Os quatro meses que passou a bordo da Estação Espacial Internacional (ISS) deixaram-lhe o sentimento de ser um privilegiado por poder ter “apreciado o quanto o planeta é bonito” e um “sentimento de cidadão do mundo”, de pertença ao planeta mais do que a um país, cidade ou clube de futebol.

Foi isso que Daniel Tani disse hoje a estudantes da Faculdade de Ciências e Tecnologia da Universidade Nova, três horas depois de chegar a Portugal e numa viagem que o vai levar a outras escolas, para dizer como é viajar numa nave, viver numa estação espacial e “caminhar” no espaço.

À Lusa o astronauta da NASA, (National Aeronautics and Space Administration, a agência espacial dos Estados Unidos) falou também do privilégio que foi ter estado afastado o suficiente para não ver as pessoas nem sentir os conflitos, concentrando-se no todo, na maravilha que é a Terra inteira, e gostaria que todas as pessoas vissem e sentissem o mesmo.

Terá sido uma ‘overdose’ de beleza nos meses que lá passou em 2007 e 2008, em que em cada dia o sol nascia e se punha 16 vezes, com milhares de fotografias tiradas, desde a Austrália aos glaciares da Patagónia, do golfo do México à zona de Chicago, onde sempre viveu.

E Tani nem queria ser astronauta.
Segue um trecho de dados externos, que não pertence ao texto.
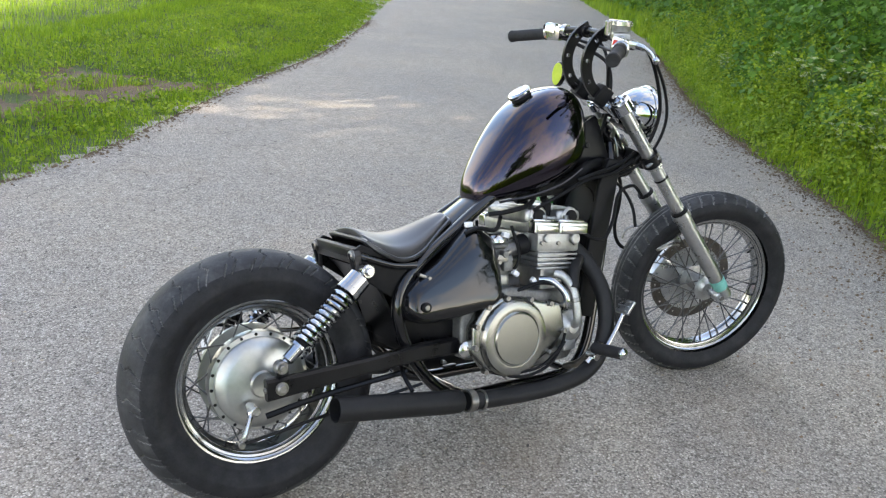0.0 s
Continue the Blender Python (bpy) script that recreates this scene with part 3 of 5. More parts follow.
def slab(outline, y0, y1, bevel=0.004, shrink=1.0, bm=None):
    """A plate cut to an outline of (x, z), between two y; shrink: how the outer face narrows."""
    own = bmesh.new()
    cx, cz = sum(p[0] for p in outline) / len(outline), sum(p[1] for p in outline) / len(outline)
    a = [own.verts.new((x, y0, z)) for x, z in outline]
    b = [own.verts.new((cx + (x - cx) * shrink, y1, cz + (z - cz) * shrink)) for x, z in outline]
    own.faces.new(a), own.faces.new(b[::-1])
    for i in range(len(a)):
        j = (i + 1) % len(a)
        own.faces.new((a[i], b[i], b[j], a[j]))
    bmesh.ops.recalc_face_normals(own, faces=own.faces)
    if bevel:
        bmesh.ops.bevel(own, geom=own.edges[:], offset=bevel, segments=3, affect="EDGES", profile=0.6)
    if bm is None:
        return own
    me = bpy.data.meshes.new("t")
    own.to_mesh(me), own.free()
    bm.from_mesh(me)
    bpy.data.meshes.remove(me)
    return bm


def ring_loft(rings, cap=True):
    """A skin over closed rings of the same number of points."""
    bm = bmesh.new()
    vs = [[bm.verts.new(p) for p in r] for r in rings]
    n = len(vs[0])
    for r, s in zip(vs, vs[1:]):
        for k in range(n):
            bm.faces.new((r[k], r[(k + 1) % n], s[(k + 1) % n], s[k]))
    if cap:
        bm.faces.new(vs[0][::-1]), bm.faces.new(vs[-1])
    return bm


def merge(*bms):
    out = bmesh.new()
    for b in bms:
        me = bpy.data.meshes.new("t")
        b.to_mesh(me), b.free()
        out.from_mesh(me)
        bpy.data.meshes.remove(me)
    return out


def bolt(parent, at, way, radius, material, name="bolt", label="", tall=0.6, sides=6, m=None):
    """A hexagon bolt head on its washer."""
    bm = lathe([(0, 0), (0, radius * 1.25), (radius * 0.2, radius * 1.25), (radius * 0.2, radius), (radius * tall, radius), (radius * (tall + 0.15), radius * 0.75), (radius * (tall + 0.15), 0)], at, way, sides * 2)
    return part(name, bm, material, parent, label, m, smooth=False)


# ---- the motorcycle: x ahead, y to its left, z up from the rear wheel's foot, leaning to its left ----
LEAN = 14.0
bike = tagged(new("motorcycle"), "black custom bobber motorcycle leaning on its side stand", "motorcycle")
bike.matrix_basis = pose(0, 0, 0, -LEAN, 0, 0)

RAKE, TURNED = radians(36.5), radians(19.5)
HEAD = V(1.26, 0, 0.80) - 0.03 * V(math.cos(RAKE), 0, math.sin(RAKE))
STEER = Matrix.Translation(HEAD) @ Matrix.Rotation(-TURNED, 4, V(-math.sin(RAKE), 0, math.cos(RAKE))) @ Matrix.Translation(-HEAD)
FORK = V(math.sin(RAKE), 0, -math.cos(RAKE))
REAR_AXLE, FRONT_AXLE = V(-0.012, 0, 0.308), V(1.620, 0.012, 0.313)


def tyre_bm(radius, half, bead, groove, n, m=40):
    """A tyre with a rounded crown, bulged walls and a cut tread."""
    bm = bmesh.new()
    rings = []
    for i in range(n):
        a = 2 * math.pi * i / n
        ring = []
        for j in range(m):
            s = j / (m - 1) * 2 - 1
            t = abs(s)
            if t < 0.62:
                ph = t / 0.62 * radians(66)
                y, r = half * 0.98 * math.sin(ph) / math.sin(radians(66)) * 0.97, radius - half * 0.80 * (1 - math.cos(ph))
                r -= groove(a, math.copysign(t / 0.62, s))
            else:
                u = (t - 0.62) / 0.38
                r0 = radius - half * 0.80 * (1 - math.cos(radians(66)))
                y = half * (0.95 + 0.07 * math.sin(math.pi * min(1, u * 1.25)) - 0.33 * max(0.0, u - 0.3) ** 1.3)
                r = r0 + (bead - r0) * u
                r += 0.0012 * (1 if 0.42 < u < 0.46 or 0.82 < u < 0.88 else 0)
            ring.append(bm.verts.new((math.cos(a) * r, math.copysign(y, s), math.sin(a) * r)))
        rings.append(ring)
    for i in range(n):
        for j in range(m - 1):
            q = bm.faces.new((rings[i][j], rings[(i + 1) % n][j], rings[(i + 1) % n][j + 1], rings[i][j + 1]))
            s, a = (j + 0.5) / (m - 1) * 2 - 1, 2 * math.pi * (i + 0.5) / n
            if abs(s) < 0.57:
                q.material_index = 2 if groove(a, s / 0.62) > 0 else 1
    return bm


def tyre(bm, wheel, label):
    """Links a tyre with its side walls, worn crown and dusty grooves."""
    ob = part("tyre", bm, RUBBER, wheel, label)
    ob.data.materials.append(TREAD), ob.data.materials.append(GROOVE)
    return ob


def rear_groove(a, s):
    """Lightning-shaped cuts from the shoulder to the crown, staggered left and right, and short cuts at the shoulder."""
    p = (a * 13.5 / math.pi + (0.5 if s > 0 else 0.0)) % 1.0
    t = abs(s)
    saw = (0.15 + 0.55 * t) if t < 0.34 else (0.337 - 0.75 * (t - 0.34) if t < 0.52 else 0.202 + 0.85 * (t - 0.52))
    d = abs((p - saw + 0.5) % 1.0 - 0.5)
    if d < 0.025 and 0.05 < t < 0.97:
        return 0.0052 if t > 0.5 else 0.0040
    if t > 0.58 and abs((p + 0.36 - 0.75 * t) % 1.0 - 0.5) < 0.026:
        return 0.0052
    return 0.0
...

Começou por o dizer hoje aos alunos que o aplaudiram à chegada e à partida, lembrando a infância com os seus sonhos de ser 'cowboy' e jogador de 'baseball', do brinquedo espetacular que foi um foguetão que subia de verdade. E depois o curso de engenharia mecânica, a NASA, as duas viagens espaciais e os cinco “passeios” no espaço e um total de 131 dias a ver a Terra de cima.

“Treinei cinco anos” para ir para a ISS, disse na conferência, falando depois do ‘space shuttle’, o “magnifico veiculo espacial” que para lá o levou, da aceleração que se sentia na viagem, depois da acoplagem e da “incrível engenharia e diplomacia” da estação, construída por vários países.

E, claro, da gravidade zero. “Não se anda, voa-se, sentia-me o super-homem”, disse, explicando com humor que a princípio é difícil controlar o corpo mas que acaba por ser “engraçado”.

E também das dificuldades de viver assim, desde as idas à casa de banho às refeições, da pequena cabine onde dormia ao desagradável que era ter de engolir a pasta de dentes. Poder cuspir ao lavar os dentes foi o que mais apreciou no regresso à Terra.

Das saídas para o espaço quando estava na ISS não guarda grandes recordações e explica porquê: a elevada concentração no trabalho em curso. E à Lusa acrescenta que é difícil fisicamente devido ao fato mas também cansativo para o cérebro.

Medo? Algum, depois de voltar para dentro da estação. Mas nada de especial. “Nunca pensei que ia morrer, sentimo-nos muito seguros”, diz à Lusa, explicando que grande parte do treino consiste em responder aos três grandes desafios: fogo, perda de pressão (um furo na estação) e algo tóxico. “Sentimo-nos muito preparados e seguros na estação”.

De resto, explicou também à Lusa, na ISS está-se sempre a trabalhar, para cumprir os objetivos de um cronograma desenhado em terra. Acorda-se pelas 07:00, trabalha-se até à hora de almoço e depois até ao jantar, pelas 19:00. À noite responde-se aos e-mails, fala-se com as famílias, dá-se entrevistas e tira-se fotografias. Há um dia de folga por semana e tiram-se mais fotografias. “Tirei milhares, passei muito tempo com isso”.

O entusiasmo com que ainda hoje fala indica que gostou. E apesar de a ausência de gravidade tornar o corpo mais flácido diz que recuperou em poucos meses, ainda que tenha sido astronauta por 16 anos, membro do ‘Space Shuttle’ Endeavour, engenheiro de um voo em 2001 que trocou tripulação da ISS e entregou um módulo de três toneladas, e cinco anos depois os 120 dias na estação.

Em Portugal a convite da embaixada dos Estados Unidos, o hoje vice-presidente das Operações de Missão e Carga, no Grupo de Programas Avançados da NASA, vai estar até dia 10 no país que não conhecia para falar de um tema único: “Living in Space”.

Falar da sua experiência e de como a Terra é bonita. E as estrelas? Tani responde que vistas dali elas nem são assim tão diferentes. Não olham para o espaço? Tani também responde: a maior parte das pessoas fica mais tempo a olhar para a Terra, a maior parte das janelas da ISS estão apontadas para a Terra”.